Ecuador.  The new Daniel Noboa administration, despite good intentions, broad outreach, and creative ideas, will likely find it difficult to make tangible early progress in reducing enormous narco-related gang violence shocking the country, particularly in the coastal provinces. 

The Citizen Revolution party of former leftist populist President Rafael Correa, with which Noboa has uneasily sought to cooperate, including easing pursuit of its leaders for past criminal wrongdoing, may cynically continue as part of the governing coalition while nonetheless surreptitiously seeing to sabotage Noboa, including through street protests, in the hopes of creating paralysis that paves the way for their return to power in May 2025 presidential elections.

Bolivia.  The radical left wing of the Movement Towards Socialism (MAS), represented by leftist populist Evo Morales will increasingly reassert influence in the struggle with incumbent President Luis Arce.  MAS will also continue to consolidate power over traditional conservative opponents in the “Medio Luna” eastern lowlands. 

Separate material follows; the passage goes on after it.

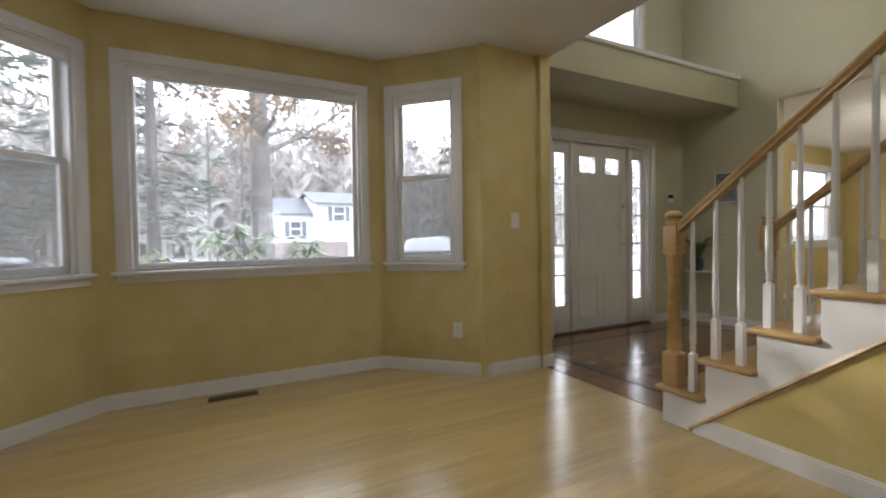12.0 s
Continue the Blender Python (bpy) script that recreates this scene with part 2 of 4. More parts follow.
# ---- rooms ----
XW, XB, XE, XD = 2.02, 2.145, 7.12, 7.83      # shared wall, its far side, bay wall, entrance wall
YN, YF, YS, YV, YG = 4.67, 4.63, 0.825, 0.65, -2.10      # living wall, hearth wall, stair wall, void's edge, foyer's far wall
BAY = [(XE, 1.23), (7.74, 1.84), (7.74, 3.64), (XE, 4.268)]
H = 2.44
BX, BY = -0.378, 4.582        # middle and face of the chimney breast

OPEN0, OPEN1, OPENH = 1.895, 3.492, 2.048
wall("wall_opening", (XW, -2.6), (XW, YF), M_KHAKI, thick=0.118, holes=[(OPEN0 + 2.6, OPEN1 + 2.6, -1, OPENH)], label="khaki painted wall with a wide cased opening")
far_skin = bmesh.new()
for y0, y1, z0, z1 in ((YS, OPEN0, 0, H), (OPEN1, YN, 0, H), (OPEN0, OPEN1, OPENH, H)):
    box(far_skin, XW + 0.119, y0, z0, XB, y1, z1)
tagged(part("wall_opening_lining", far_skin, M_YELLOW, smooth=False), "mottled yellow wall round the cased opening", "wall", kind="structure")
wall("wall_hearth", (XW, YF), (-3.2, YF), M_KHAKI, ext=(0.12, 0.12), holes=[(XW - BX - 0.42, XW - BX + 0.42, -1, 0.70), (XW - BX - 0.64, XW - BX + 0.64, 1.245, 1.985)], label="khaki painted wall behind the fireplace")
WW = [(0.6, 1.85, 0.45, 2.0), (2.3, 3.55, 0.45, 2.0), (4.0, 5.25, 0.45, 2.0)]
wall("wall_west", (-3.2, YF), (-3.2, -2.6), M_KHAKI, holes=WW, label="khaki painted wall with windows")
for i, h in enumerate(WW):
    window("window_%d" % (i + 11), (-3.2, YF), (-3.2, -2.6), *h, double=False, shade=False)
wall("wall_south", (-3.2, -2.6), (XW, -2.6), M_KHAKI, ext=(0.12, 0.12))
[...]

Despite serious challenges from declining oil production, the impact of drought on Bolivian agriculture, and foreign currency shortages, Evo’s re-ascendancy will be buoyed by new PRC and Russian investment in Bolivian lithium, and proceeds from an expanding illicit economy.  The regime’s illicit resources will be particularly aided by income from cocaine and mining (including gold from Peru laundered through Bolivian mines).  The more radicalized Bolivian regime will likely play an expanded role in regional politics with the support of allied regimes in Venezuela, Brazil, and Colombia.  The regime will also continue to expand its long cautious political and security engagement with Russia and Iran as the later seeks to expand its engagements in the region in the context of hostilities with the U.S. in the Middle East. 

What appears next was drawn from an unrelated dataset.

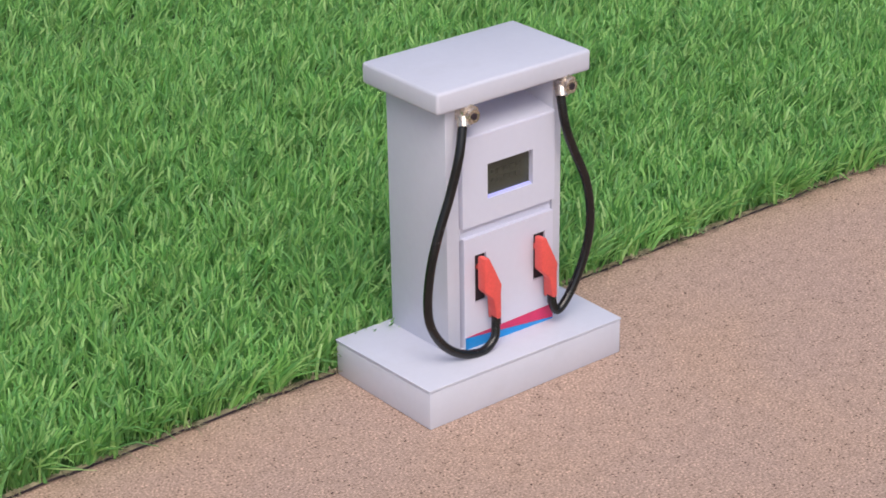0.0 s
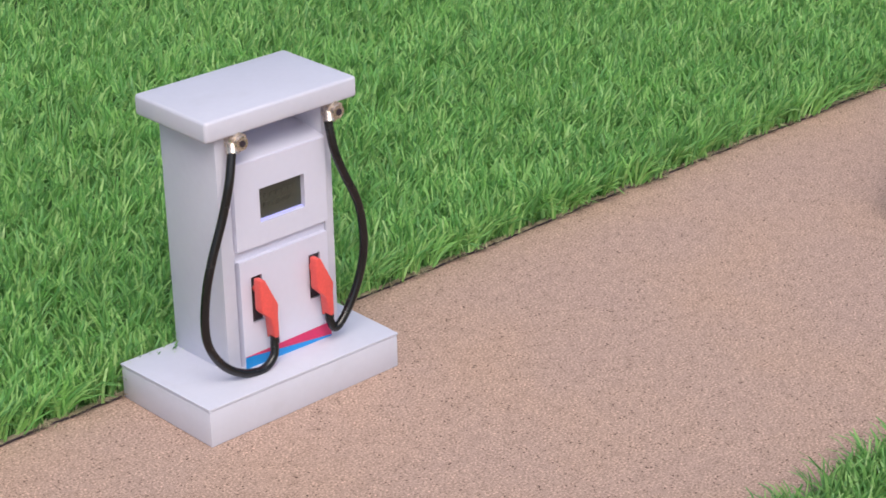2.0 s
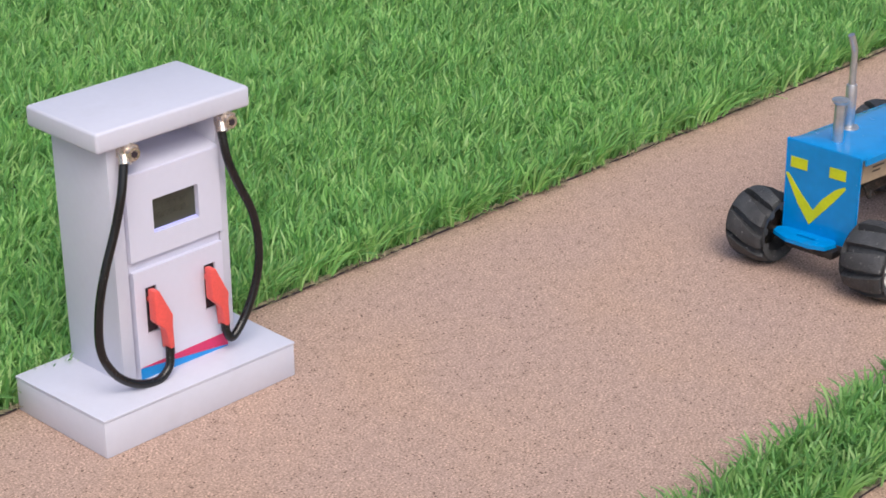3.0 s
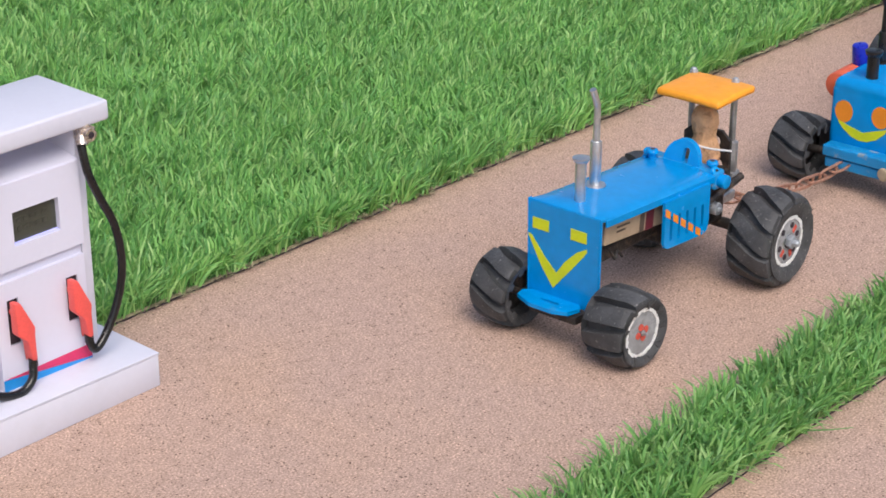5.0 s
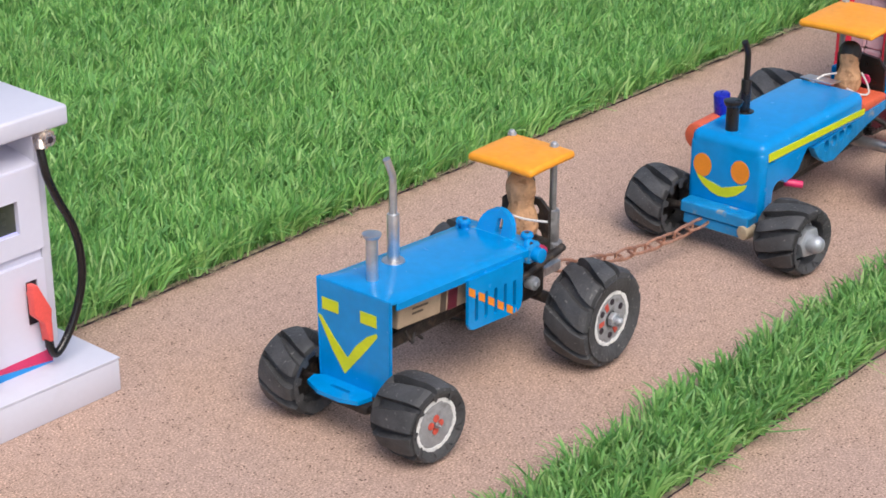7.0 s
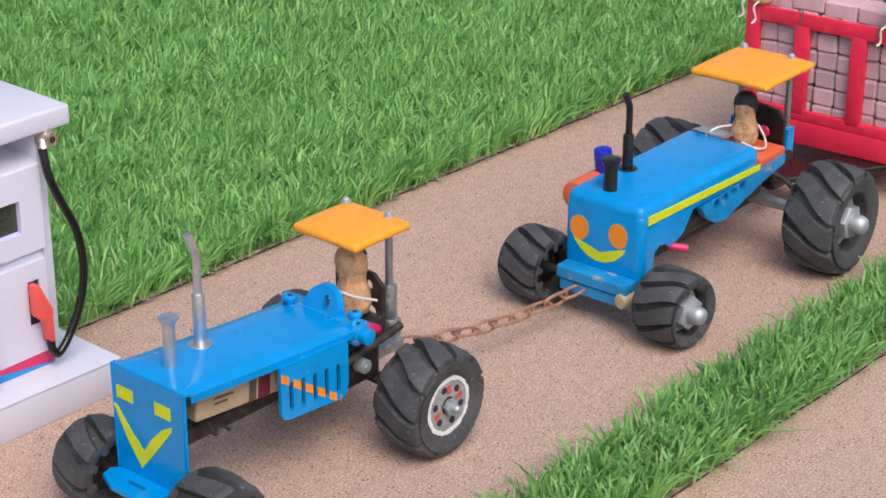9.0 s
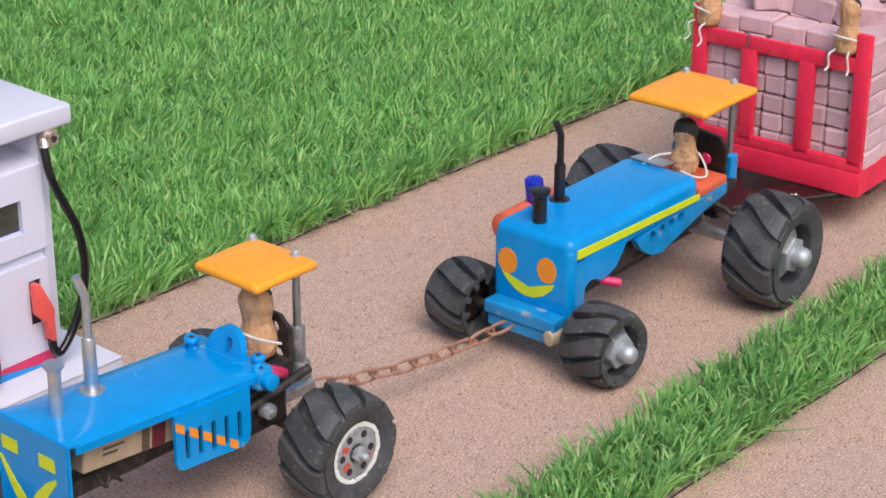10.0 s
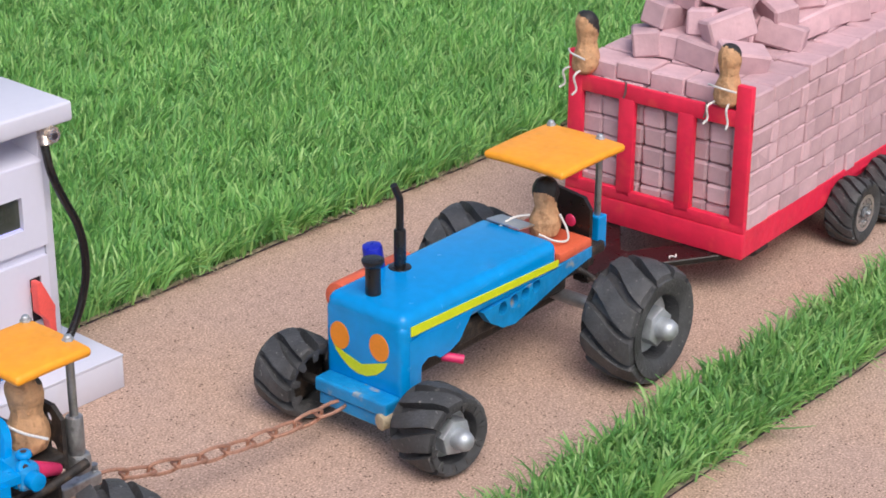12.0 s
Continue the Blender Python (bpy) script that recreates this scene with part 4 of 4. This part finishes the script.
# places of the vehicles in time: seconds, x, y, turn
LEAD = [(0, 8.67, -1.63, 2.2), (2.5, 6.575, -1.61, 2.2), (3, 6.165, -1.60, 2.2), (3.5, 5.93, -1.60, 2.2), (5.5, 4.28, -1.605, 2.0), (6, 3.84, -1.595, 1.9), (6.5, 3.425, -1.588, 1.8), (7, 3.01, -1.59, 1.6),
        (9, 1.285, -1.535, 0.3), (9.5, 0.865, -1.525, 0.0), (10.5, -0.005, -1.49, 0.0), (12, -1.29, -1.42, 0.0)]
TOWED = [(0, 12.85, -1.71, 2.6), (5.3, 8.48, -1.71, 2.6), (5.5, 8.32, -1.715, 2.6), (6, 7.94, -1.72, 2.5), (6.5, 7.55, -1.72, 2.5), (7, 7.178, -1.722, 2.4), (9, 5.515, -1.745, 2.2),
         (9.5, 5.125, -1.74, 2.0), (10, 4.68, -1.735, 1.9), (10.5, 4.245, -1.73, 1.8), (11, 3.82, -1.725, 1.7), (11.5, 3.40, -1.71, 1.5), (12, 2.98, -1.70, 1.4)]


def between(rows, t):
    ts, cols = [r[0] for r in rows], list(zip(*rows))
    return [float(np.interp(t, ts, c)) for c in cols[1:]]


def motions():
    beat = [k * 0.4 for k in range(31)]
    keep = sorted({r[0] for r in LEAD} | {r[0] for r in TOWED})

    def put(rows, t, lx=0.0, ly=0.0, lz=0.0, extra=0.0):
        x, y, a = between(rows, t)
        c, s = math.cos(radians(a)), math.sin(radians(a))
        return pose((x + c * lx - s * ly) * U, (y + s * lx + c * ly) * U, lz * U, 0, 0, a + extra)

    walk(lead, [(r[0], put(LEAD, r[0])) for r in LEAD])
    walk(towed, [(r[0], put(TOWED, r[0])) for r in TOWED])
    for ob in (wagon, bricks):
        walk(ob, [(r[0], put(TOWED, r[0], 2.615, 0.03, 0, 2.2)) for r in TOWED])
    for (ob, x, y, z, turn), rows, dx, dy in zip(DOLL_PLACES, (LEAD, TOWED, TOWED, TOWED), (0, 0, 2.66, 2.66), (0, 0, 0.03, 0.03)):
        walk(ob, [(r[0], put(rows, r[0], x + dx, y + dy, z, turn)) for r in rows])
    for k, (w, x, y, r, far, steer) in enumerate(ROLLERS):
        rows = LEAD if w.parent == lead else TOWED
        start = 37 * k
        spins = []
        for t in beat:
            turn = math.degrees((between(rows, t)[0] - between(rows, 0)[0]) * U / r) + start
            spins.append((t, pose(x, y, r, 0, -turn if far else turn, (180 if far else 0) + steer)))
        walk(w, spins)
    walk(tow_chain, [(r[0], put(TOWED, r[0])) for r in TOWED])
    shapes = []
    for t in keep:
        (ax, ay, aa), (bx, by, ba) = between(LEAD, t), between(TOWED, t)
        a = Vector((ax + 1.50, ay + 1.5 * math.sin(radians(aa)), 0.43)) - Vector((bx, by, 0))
        a = Matrix.Rotation(-radians(ba), 3, "Z") @ a
        b = Vector((-0.90, 0.08, 0.27))
        run = (b - a).length
        sag = math.sqrt(max(0.198 * LINKS - run, 0.002) * run * 3 / 8)
        sag = min(sag * 0.4, 0.08)
        shapes.append((t, a, b, sag))
    for k, link in enumerate(chain_links):
        rows = []
        for t, a, b, sag in shapes:
            s = (k + 0.5) / LINKS
            p = a.lerp(b, s) - Vector((0, 0, 4 * sag * s * (1 - s)))
            way = (b - a) - Vector((0, 0, 4 * sag * (1 - 2 * s)))
            p.z = max(p.z, 0.05)
            m = Matrix.Translation(p * U) @ way.to_track_quat("X", "Z").to_matrix().to_4x4() @ Matrix.Rotation(radians(8 if k % 2 else 95), 4, "X")
            rows.append((t, m))
        walk(link, rows)


motions()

The MAS regime will also likely continue to deepen its economic ties with the PRC, including mining and agricultural exports, as well as infrastructure projects in the digital, electrical, and transportation domains, and possibly expanded security cooperation.

Peru.  The regime of Dina Boularte will continue to survive in an unstable equilibrium, with diverse and sometimes corrupt actors in Congress standing to lose their sinecures if Boluarte’s government falls before 2026 elections.  Amidst the uncertainty, most new foreign mining investments and other major economic commitments will continue on hold.  New waves of social protests may occur in 2024, particularly in the interior and near the border with Bolivia, troubled by both indigenous ethnonationalism, and entrenched criminal economies.  In this situation, illegal mining and coca growing will continue to grow, including in the northern jungle region near the Colombian and Brazilian borders, as well as near the southeast border with Bolivia.

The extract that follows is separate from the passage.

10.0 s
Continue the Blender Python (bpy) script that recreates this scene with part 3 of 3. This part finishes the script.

Brazil.  The government of Luiz Inácio “Lula” da Silva will play an increasingly prominent role as a leader of a diverse but expanding Latin American left, while simultaneously continuing to seek opportunities (largely unsuccessfully) to interject himself as an international mediator into extra-regional conflicts in the Ukraine, the Middle East, and elsewhere. Brazil’s weight will be bolstered by having one of the largest economies in the region with a modest 1.5% growth rate in 2024. 

Brazil’s economic embrace of the PRC will continue to deepen, offsetting difficulties it will have in Mercosur with the different political and market orientation of the Milei Administration in neighboring Argentina.  The Lula Administration will continue to engage in limited security and political cooperation with RussiaIran, and other actors hostile to the US in ways that cause discomfort in Washington, although it will continue to find common cause with the Biden Administration on environmental and social issues.

Argentina: Argentina will spend most of 2024 in political and economic crisis.  The December 2024 currency devaluation of more than 50% will substantially increase inflation at the beginning of the year, while cuts to government ministries, projects, and transfer payments to the provinces, and strikes and roadblocks by left-oriented groups will further impair economic activities. 

The Milei government will also likely find itself in substantial political conflict with the mostly left-oriented governments of the region over its new policy orientation, although greater political alignment with center-right governments in Paraguay and Uruguay will create a possibility for positive relations with those two countries. 

The ability of the Milei government to limit capital flight, reach an accommodation with the IMF, control deleterious effects of social protests, and attract new private sector investment, while avoiding significant mistakes will be decisive in determining whether, by the end of 2024, Argentina is an internationally marginalized and in a state of economic and political crisis, or comes to serve as a powerful pro-U.S, market-friendly democratic counterweight to the ascendant left across the region.

Conclusion

The U.S. has seldom faced a set of reinforcing challenges from Latin America and the Caribbean like it will face in 2024, potentially impacting the U.S. through commercial interdependence, migration, criminal dynamics, and other security challenges.  In facing such grave challenges, the U.S. has seldom been more impeded from an effective response, than with the current confluence of 2024 national elections, political polarization, resource constraints, and competing international demands.

The potentially disastrous confluence of outcomes in Latin America and the Caribbean described in this work are not pre-determined.  The combination of impactful, but hard-to-predict individual events, the effects of interacting dynamics, and the initiative of individual leaders will all shape outcomes in ways difficult to anticipate herein.  Nonetheless, the possible trajectory for the region identified in this work should raise significant concern for U.S. political and commercial decisionmakers.  Whatever the outcome, through its bonds to the region from geography, commerce and family, the U.S. will be profoundly impacted by the consequences.